● WHAT YOU HAVE TO DO
Search the material and gather each line with "parts" in it.

● DATA LISTING

_ _ _ _ _ _ _

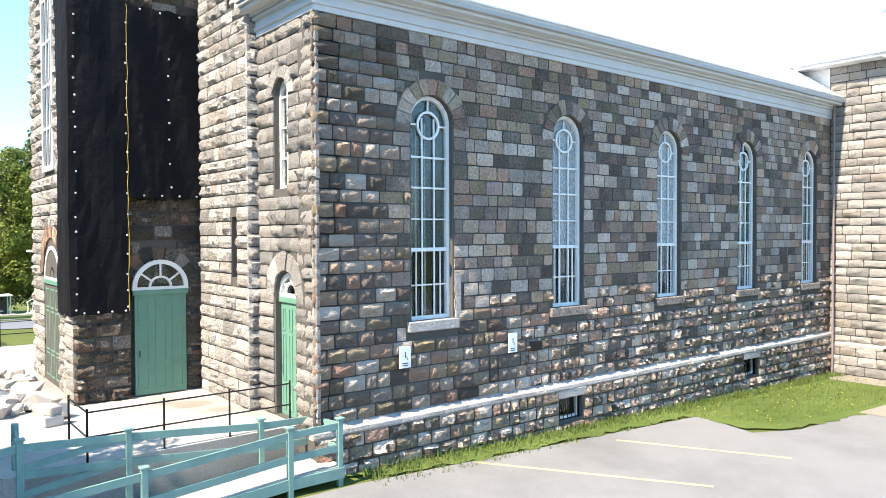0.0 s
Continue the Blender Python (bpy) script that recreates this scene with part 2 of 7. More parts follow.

_ _ _ _ _ _ _

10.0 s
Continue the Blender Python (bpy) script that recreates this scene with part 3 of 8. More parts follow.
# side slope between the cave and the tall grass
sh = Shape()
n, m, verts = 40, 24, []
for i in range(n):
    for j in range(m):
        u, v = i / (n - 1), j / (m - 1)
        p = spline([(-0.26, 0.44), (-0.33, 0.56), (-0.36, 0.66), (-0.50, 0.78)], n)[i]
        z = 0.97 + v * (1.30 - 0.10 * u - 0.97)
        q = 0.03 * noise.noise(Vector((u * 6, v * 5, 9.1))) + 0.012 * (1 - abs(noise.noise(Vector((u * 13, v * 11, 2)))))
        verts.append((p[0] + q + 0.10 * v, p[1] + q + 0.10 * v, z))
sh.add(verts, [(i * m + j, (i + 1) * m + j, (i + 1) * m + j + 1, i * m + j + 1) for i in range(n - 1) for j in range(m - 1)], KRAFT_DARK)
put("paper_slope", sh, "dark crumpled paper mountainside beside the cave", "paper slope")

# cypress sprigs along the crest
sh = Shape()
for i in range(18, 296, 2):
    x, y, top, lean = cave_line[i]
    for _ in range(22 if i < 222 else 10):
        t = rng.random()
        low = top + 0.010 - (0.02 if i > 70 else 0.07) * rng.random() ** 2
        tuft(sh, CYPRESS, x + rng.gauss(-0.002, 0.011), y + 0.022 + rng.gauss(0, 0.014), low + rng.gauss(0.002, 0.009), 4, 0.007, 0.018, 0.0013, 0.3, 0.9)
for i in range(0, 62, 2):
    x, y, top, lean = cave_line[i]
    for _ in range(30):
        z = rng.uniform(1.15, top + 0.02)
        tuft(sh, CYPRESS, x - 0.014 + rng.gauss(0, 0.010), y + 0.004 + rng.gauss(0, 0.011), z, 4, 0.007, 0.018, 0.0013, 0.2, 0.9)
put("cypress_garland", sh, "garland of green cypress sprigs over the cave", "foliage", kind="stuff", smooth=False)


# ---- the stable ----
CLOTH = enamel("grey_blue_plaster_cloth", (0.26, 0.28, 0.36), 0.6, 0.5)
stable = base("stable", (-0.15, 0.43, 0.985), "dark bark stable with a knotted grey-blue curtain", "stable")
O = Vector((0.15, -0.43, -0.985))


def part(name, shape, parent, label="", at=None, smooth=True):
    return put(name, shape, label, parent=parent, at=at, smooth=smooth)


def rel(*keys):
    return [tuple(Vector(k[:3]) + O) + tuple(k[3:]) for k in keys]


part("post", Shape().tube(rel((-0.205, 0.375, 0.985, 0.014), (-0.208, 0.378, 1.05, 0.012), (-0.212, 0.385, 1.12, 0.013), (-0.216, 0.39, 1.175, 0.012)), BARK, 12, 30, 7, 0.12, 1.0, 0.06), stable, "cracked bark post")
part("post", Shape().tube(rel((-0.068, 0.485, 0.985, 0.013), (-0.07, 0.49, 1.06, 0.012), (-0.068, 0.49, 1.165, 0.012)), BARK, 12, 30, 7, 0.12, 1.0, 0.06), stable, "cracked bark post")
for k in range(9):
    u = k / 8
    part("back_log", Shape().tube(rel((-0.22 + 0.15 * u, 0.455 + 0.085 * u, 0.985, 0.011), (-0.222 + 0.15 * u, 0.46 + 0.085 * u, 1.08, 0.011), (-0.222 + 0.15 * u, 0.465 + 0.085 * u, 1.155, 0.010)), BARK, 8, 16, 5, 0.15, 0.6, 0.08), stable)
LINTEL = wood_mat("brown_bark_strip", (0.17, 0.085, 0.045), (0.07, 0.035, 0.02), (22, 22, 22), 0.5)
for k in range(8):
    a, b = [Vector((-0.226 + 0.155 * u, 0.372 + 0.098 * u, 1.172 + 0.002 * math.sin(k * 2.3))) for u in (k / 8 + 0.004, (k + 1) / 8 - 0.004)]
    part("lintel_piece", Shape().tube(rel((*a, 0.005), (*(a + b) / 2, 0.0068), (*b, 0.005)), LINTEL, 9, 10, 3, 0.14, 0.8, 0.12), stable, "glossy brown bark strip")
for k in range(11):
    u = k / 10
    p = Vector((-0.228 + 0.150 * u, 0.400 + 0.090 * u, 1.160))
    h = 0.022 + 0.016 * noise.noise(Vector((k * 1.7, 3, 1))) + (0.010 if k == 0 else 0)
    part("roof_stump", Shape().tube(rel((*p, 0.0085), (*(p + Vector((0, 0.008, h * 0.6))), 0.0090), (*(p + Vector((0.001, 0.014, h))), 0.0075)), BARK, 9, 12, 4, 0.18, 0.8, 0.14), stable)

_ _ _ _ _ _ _

● WRITTEN REPLY
Continue the Blender Python (bpy) script that recreates this scene with part 2 of 7. More parts follow.
Continue the Blender Python (bpy) script that recreates this scene with part 3 of 8. More parts follow.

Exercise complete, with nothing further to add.